Before embarking on the Kent County Cricketers A to Z project, Derek’s extensive knowledge of Kent cricket history had been chiefly confined to the county’s annual. His name appears with others on four publications, including the last official Kent history, although, quite perversely, the only previous publication of which he was the sole author was the 100 Greats series on Derbyshire.

Derek’s main historical Kent interest lies in the Victorian era from 1870 until 1901 and, as many ACS members are aware his favourite cricketer, is ‘Nutty’ Martin, the Kent opening bowler who took 1,317 wickets with his variety of left-arm deliveries.

I’m very grateful to Howard Milton for many of these details about Derek’s contribution to recording the history and achievements of Kent players, as well as Derek’s painstaking work for the Kent Cricket Heritage Trust. I am also very grateful to Howard for the following words about Derek’s outstanding work on the Kent A to Z project. I quote – 

‘Derek was into his late 70s when he began the Kent Who’s Who, openly assuming he would get so far before he was incapable to continue or actually died. He is now 91 and has been through it compiling and revising it no less than three times. To those who know him, we strongly believe that, had he not got the interest, he would have died long ago. His brain is as active as ever, even though, on occasions, he will say that he wished he had never started it.’

Derek – we as an Association are so pleased that you started this monumental piece of research and we are so delighted that you have seen it through to the online publication of the first two sections, the first from 1806 until 1914, and the second covering the period from 1919 until 1939. We also hope that you will be able to meet your target of seeing the rest of the project through to the end of the 20th century. We also acknowledge the great assistance you have received from John Winnifrith who has helped to compile the statistics for these first two volumes and who, I know, is also assisting you with the next volume covering the post-War period.

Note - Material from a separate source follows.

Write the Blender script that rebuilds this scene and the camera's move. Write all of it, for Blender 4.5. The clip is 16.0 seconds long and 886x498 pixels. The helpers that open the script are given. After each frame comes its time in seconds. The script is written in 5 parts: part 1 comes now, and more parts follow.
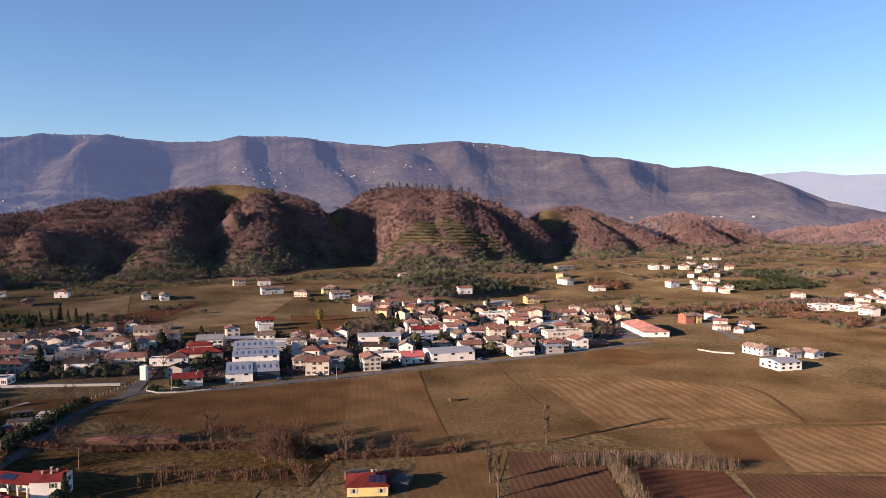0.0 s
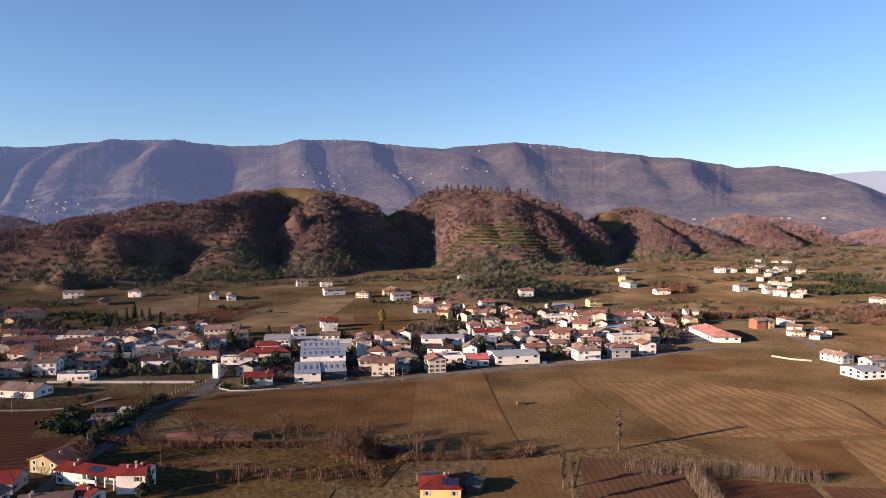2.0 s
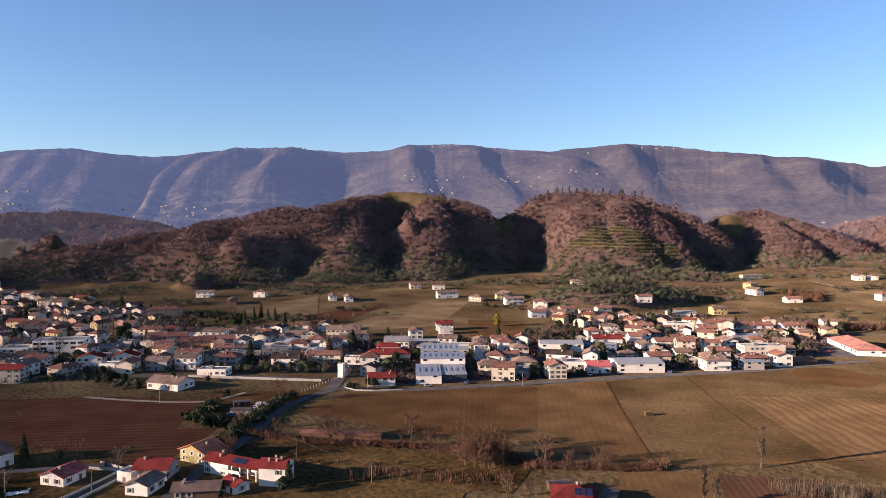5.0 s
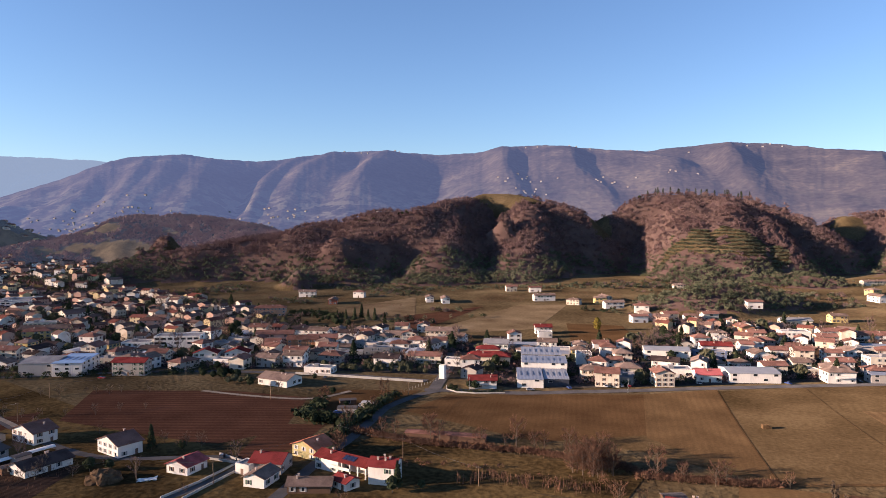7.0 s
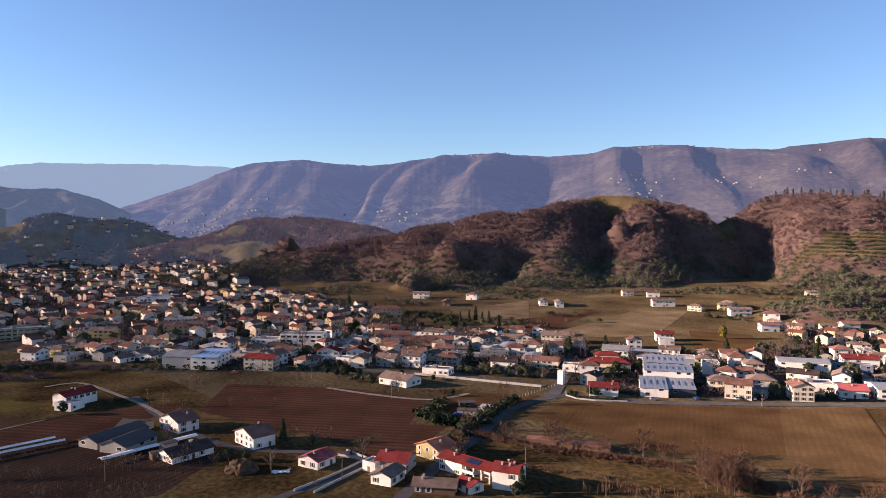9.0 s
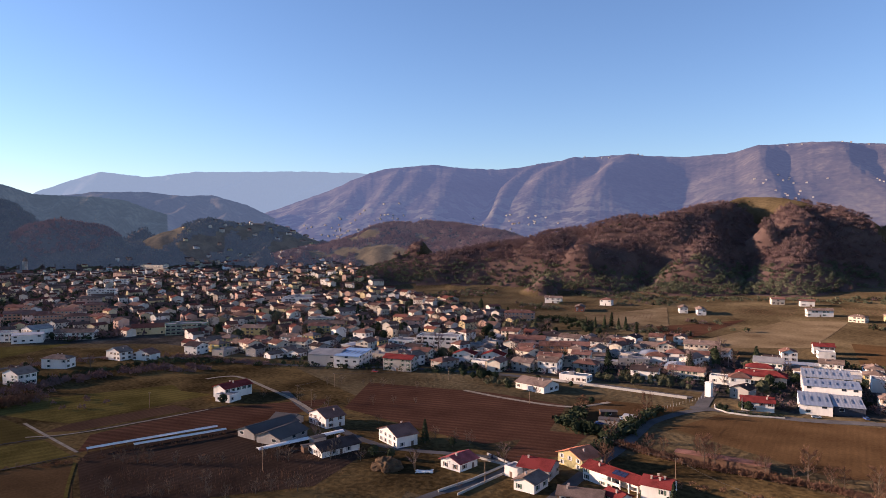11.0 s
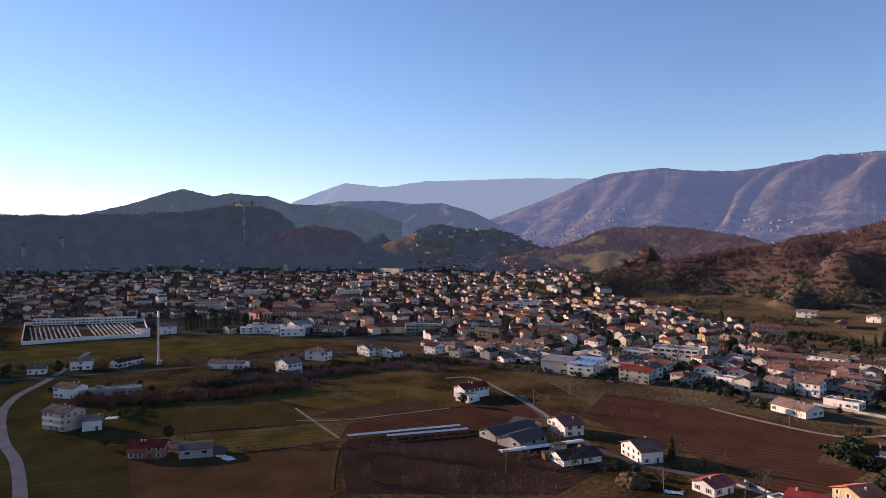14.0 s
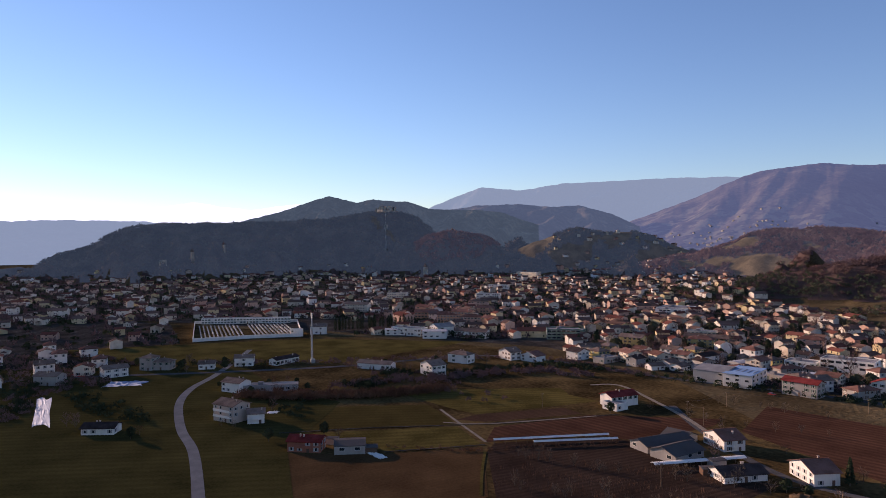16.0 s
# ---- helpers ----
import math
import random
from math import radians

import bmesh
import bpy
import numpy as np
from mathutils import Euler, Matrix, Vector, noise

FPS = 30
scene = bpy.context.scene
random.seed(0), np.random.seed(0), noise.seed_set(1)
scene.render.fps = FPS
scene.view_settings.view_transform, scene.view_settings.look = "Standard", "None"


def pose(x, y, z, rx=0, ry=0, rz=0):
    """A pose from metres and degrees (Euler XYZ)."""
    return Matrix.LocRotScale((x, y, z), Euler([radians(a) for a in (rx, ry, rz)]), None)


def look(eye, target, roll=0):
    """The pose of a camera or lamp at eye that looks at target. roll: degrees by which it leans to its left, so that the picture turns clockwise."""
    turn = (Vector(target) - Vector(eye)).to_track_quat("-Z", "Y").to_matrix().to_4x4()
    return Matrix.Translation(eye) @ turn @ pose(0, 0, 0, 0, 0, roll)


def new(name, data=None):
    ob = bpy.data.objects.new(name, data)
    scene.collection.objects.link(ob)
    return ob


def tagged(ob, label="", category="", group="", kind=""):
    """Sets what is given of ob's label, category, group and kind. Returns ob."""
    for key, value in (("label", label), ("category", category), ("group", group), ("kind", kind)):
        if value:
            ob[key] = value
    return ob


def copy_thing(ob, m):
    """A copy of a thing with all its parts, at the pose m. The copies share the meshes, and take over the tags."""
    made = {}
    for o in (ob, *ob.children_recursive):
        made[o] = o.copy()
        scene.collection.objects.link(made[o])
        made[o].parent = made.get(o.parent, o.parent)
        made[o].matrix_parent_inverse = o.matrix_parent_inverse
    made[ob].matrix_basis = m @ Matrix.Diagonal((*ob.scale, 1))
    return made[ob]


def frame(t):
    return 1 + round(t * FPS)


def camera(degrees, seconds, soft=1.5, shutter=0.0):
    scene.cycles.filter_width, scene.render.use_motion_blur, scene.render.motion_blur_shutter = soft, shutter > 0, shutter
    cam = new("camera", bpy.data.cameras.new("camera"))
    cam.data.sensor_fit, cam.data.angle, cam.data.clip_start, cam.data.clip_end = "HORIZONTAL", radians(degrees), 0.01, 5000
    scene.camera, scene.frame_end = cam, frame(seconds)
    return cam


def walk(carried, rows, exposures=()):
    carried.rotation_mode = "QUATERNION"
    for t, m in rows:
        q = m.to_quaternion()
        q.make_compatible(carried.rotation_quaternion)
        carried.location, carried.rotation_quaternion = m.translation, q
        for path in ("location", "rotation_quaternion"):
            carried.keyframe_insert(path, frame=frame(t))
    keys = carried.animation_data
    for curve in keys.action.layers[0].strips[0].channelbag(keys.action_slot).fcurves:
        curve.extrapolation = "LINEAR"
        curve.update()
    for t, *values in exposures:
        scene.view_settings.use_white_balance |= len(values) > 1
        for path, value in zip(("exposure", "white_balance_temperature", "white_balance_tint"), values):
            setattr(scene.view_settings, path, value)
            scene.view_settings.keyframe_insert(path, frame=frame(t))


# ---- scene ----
cam = camera(65.03, 16.0, soft=0.65)
ROWS = [
    (0.0, -0.00, 0.00, 88.00, 0.20, -2.41, -0.08),
    (0.5, -1.46, 0.19, 87.98, 1.30, -2.37, -0.05),
    (1.0, -2.93, 0.38, 88.12, 2.50, -2.34, -0.07),
    (1.5, -4.39, 0.54, 88.11, 3.57, -2.31, -0.03),
    (2.0, -5.86, 0.69, 88.11, 4.75, -2.26, -0.03),
    (2.5, -7.34, 0.81, 88.12, 5.88, -2.20, -0.01),
    (3.0, -8.83, 0.90, 88.02, 7.13, -2.14, 0.03),
    (3.5, -10.31, 0.96, 88.07, 8.51, -2.10, 0.00),
    (4.0, -11.79, 0.98, 88.13, 10.18, -2.05, 0.00),
    (6.5, -19.04, 0.71, 88.35, 18.79, -1.85, 0.00),
    (7.0, -20.50, 0.54, 88.53, 20.96, -1.82, -0.01),
    (7.5, -21.97, 0.27, 88.70, 22.97, -1.80, -0.02),
    (8.0, -23.45, -0.07, 88.81, 25.14, -1.75, -0.02),
    (10.5, -30.77, -2.29, 88.98, 37.61, -1.43, -0.09),
    (11.0, -32.19, -2.88, 88.90, 40.31, -1.34, -0.06),
    (11.5, -33.54, -3.60, 88.90, 43.09, -1.26, -0.09),
    (12.0, -34.82, -4.39, 88.86, 46.27, -1.19, -0.13),
    (12.5, -36.02, -5.25, 88.82, 49.20, -1.09, -0.13),
    (13.0, -37.18, -6.16, 88.83, 52.33, -1.01, -0.11),
    (13.5, -38.31, -7.08, 88.91, 55.24, -0.94, -0.16),
    (14.0, -39.41, -8.03, 89.00, 58.38, -0.88, -0.16),
    (14.5, -40.41, -8.93, 89.03, 61.39, -0.79, -0.15),
    (15.0, -41.30, -9.76, 89.04, 64.41, -0.71, -0.08),
    (15.5, -42.07, -10.49, 89.07, 66.95, -0.59, 0.20),
    (16.0, -42.77, -11.17, 89.10, 69.52, -0.58, 0.27),
]
EXPOSURES = [(0.0, 1.10, 6050, 22), (4.0, 1.17, 6080, 22), (8.0, 1.28, 6130, 23), (11.5, 1.26, 6180, 26), (14.0, 1.13, 6250, 28), (16.0, 0.95, 6300, 30)]
walk(cam, [(t, pose(x, y, z, 90 + pitch, roll, yaw)) for t, x, y, z, yaw, pitch, roll in ROWS], EXPOSURES)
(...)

Your attention to detail and desire to leave no stone unturned in ascertaining information about the most obscure of players, especially those one-match wonders, has been commendable and we hope that your Who’s Who will be a lasting legacy of your research efforts as well as being a superb model for other much younger researchers to follow with the remaining first-class counties.

Ladies and Gentlemen, I ask you to put your hands together to congratulate Derek Carlaw as the recipient of the Brooke-Lambert Trophy.

Dr Andrew Hignell
Hon. Secretary – ACS


Derek was unable to be present at the meeting but sent the following message of thanks:

I must apologise first of all for not being present, even via Zoom. I’m afraid that, as the years pass, it is often hearing that succumbs first, and some aspects of modern means of communication can sometimes be a trial. At my age I rarely find myself surprised by anything, but the award of the Brooke-Lambert Trophy could not have been more unexpected. I am, or have been, many things, but a statistician is certainly not one of them. Any of the ancient and fast-dwindling group of people who know me will, I’m sure, tell you so.

To be frank, I feel a bit of a fraud, not least because I have taken such an unconscionably long time about the whole business. Even with Howard Milton, David Robertson and John Winnifrith contributing some of the entries, I have still not quite finished Part Three (1946-1999). As for statistics, it is on Howard Milton, and of course the indispensable Cricket Archive, that I have, for the most part, relied.

Deserved or not, I am deeply grateful to the ACS committee for the award, more perhaps than I can easily express. Over the years I had talked to all sorts of county cricket aficionados about a Kent A to Z or something like it. There was much support for the idea but it never travelled beyond talk. It was only through the ACS initiative and with their guidance that the A to Z ever became a reality. 

Perhaps the most important contribution from the ACS was in accepting, and then facilitating, production of the A to Z in on-line format rather than book form. There were over 800 players to be written about from the start and the number has grown alarmingly since.  Established players obviously needed full coverage. Lesser lights, including ‘one match wonders’, also deserved their five minutes of fame  If they made the first team at all,  they were in all probability damn good cricketers. The printed page was never viable. 

If in some cases, a few entries seem a bit too long, I apologise. The project was never seen as being for reading from cover to cover. For most of the more significant players I have endeavoured to follow the sadly discontinued ACS Famous Cricketers Series and study the subject’s career season-by-season, innings-by-innings. At any event it has been fun to do, particularly the first hundred years, and once again I thank all concerned.